Directive — Note each line that includes the word "degrees". Copy those lines.

Source data —
=-=-=
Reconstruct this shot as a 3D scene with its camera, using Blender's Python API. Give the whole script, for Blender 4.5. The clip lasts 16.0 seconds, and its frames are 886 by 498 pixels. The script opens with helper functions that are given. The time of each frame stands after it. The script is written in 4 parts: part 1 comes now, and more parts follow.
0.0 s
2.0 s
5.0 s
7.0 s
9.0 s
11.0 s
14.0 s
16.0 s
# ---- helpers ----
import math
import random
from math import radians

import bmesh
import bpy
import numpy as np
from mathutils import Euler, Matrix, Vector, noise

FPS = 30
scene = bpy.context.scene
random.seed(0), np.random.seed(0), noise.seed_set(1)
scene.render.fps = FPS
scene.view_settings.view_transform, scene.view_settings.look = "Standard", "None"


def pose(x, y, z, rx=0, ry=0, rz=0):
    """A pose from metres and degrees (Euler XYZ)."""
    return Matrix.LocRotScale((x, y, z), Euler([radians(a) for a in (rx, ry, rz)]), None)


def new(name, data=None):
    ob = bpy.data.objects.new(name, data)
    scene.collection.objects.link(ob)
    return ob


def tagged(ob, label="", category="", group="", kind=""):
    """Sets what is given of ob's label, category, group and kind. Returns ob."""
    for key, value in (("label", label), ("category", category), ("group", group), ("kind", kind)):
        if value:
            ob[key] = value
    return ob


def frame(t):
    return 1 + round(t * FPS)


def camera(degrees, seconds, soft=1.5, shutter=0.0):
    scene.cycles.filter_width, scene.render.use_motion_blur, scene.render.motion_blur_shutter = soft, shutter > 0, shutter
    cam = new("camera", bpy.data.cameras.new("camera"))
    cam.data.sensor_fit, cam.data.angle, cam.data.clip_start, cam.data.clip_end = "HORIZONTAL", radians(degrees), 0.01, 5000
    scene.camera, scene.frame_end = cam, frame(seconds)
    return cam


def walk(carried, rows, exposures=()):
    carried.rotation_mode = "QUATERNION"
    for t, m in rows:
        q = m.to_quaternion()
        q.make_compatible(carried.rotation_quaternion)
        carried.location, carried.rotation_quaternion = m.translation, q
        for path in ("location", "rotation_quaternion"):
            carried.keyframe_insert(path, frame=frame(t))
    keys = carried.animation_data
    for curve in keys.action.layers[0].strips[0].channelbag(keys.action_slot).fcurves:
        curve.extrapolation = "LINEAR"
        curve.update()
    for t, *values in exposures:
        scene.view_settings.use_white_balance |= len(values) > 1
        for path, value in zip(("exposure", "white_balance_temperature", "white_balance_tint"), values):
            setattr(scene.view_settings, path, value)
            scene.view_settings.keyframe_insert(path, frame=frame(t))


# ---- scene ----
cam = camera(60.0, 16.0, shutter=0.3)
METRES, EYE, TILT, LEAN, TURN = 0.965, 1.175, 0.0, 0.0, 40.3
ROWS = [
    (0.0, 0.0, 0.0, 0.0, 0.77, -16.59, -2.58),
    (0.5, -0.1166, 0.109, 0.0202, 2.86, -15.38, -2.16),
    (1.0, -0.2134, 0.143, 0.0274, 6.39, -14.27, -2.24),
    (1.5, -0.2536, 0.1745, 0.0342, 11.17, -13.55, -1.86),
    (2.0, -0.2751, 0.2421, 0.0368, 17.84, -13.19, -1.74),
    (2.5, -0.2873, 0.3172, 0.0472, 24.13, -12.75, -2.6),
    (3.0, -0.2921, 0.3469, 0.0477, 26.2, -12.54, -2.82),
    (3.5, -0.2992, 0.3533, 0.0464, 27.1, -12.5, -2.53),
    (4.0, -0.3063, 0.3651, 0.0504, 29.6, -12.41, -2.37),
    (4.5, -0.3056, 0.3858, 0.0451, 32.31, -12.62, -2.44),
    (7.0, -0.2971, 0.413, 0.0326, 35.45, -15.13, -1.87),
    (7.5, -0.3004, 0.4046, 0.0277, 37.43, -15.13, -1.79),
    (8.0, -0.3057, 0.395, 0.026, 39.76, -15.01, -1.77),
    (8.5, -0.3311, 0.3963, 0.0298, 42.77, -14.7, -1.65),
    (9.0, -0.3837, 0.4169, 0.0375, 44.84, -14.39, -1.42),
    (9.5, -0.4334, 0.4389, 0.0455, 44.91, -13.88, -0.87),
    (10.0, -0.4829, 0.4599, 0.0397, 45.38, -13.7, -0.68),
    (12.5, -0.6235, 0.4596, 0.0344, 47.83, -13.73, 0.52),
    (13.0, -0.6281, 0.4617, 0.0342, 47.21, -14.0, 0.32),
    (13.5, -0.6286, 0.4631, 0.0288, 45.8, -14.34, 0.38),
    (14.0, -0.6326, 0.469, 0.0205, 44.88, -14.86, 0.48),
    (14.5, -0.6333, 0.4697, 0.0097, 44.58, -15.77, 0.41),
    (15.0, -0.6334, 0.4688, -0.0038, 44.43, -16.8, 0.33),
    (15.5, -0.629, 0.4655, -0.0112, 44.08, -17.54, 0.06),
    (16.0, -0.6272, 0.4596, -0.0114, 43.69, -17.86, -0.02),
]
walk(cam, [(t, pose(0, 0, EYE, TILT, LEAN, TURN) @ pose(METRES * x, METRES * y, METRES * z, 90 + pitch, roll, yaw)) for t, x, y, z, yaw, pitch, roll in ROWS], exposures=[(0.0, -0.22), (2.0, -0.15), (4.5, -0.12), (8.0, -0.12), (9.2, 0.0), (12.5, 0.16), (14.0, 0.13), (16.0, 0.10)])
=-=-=
Task solution —
    """A pose from metres and degrees (Euler XYZ)."""
def camera(degrees, seconds, soft=1.5, shutter=0.0):
    cam.data.sensor_fit, cam.data.angle, cam.data.clip_start, cam.data.clip_end = "HORIZONTAL", radians(degrees), 0.01, 5000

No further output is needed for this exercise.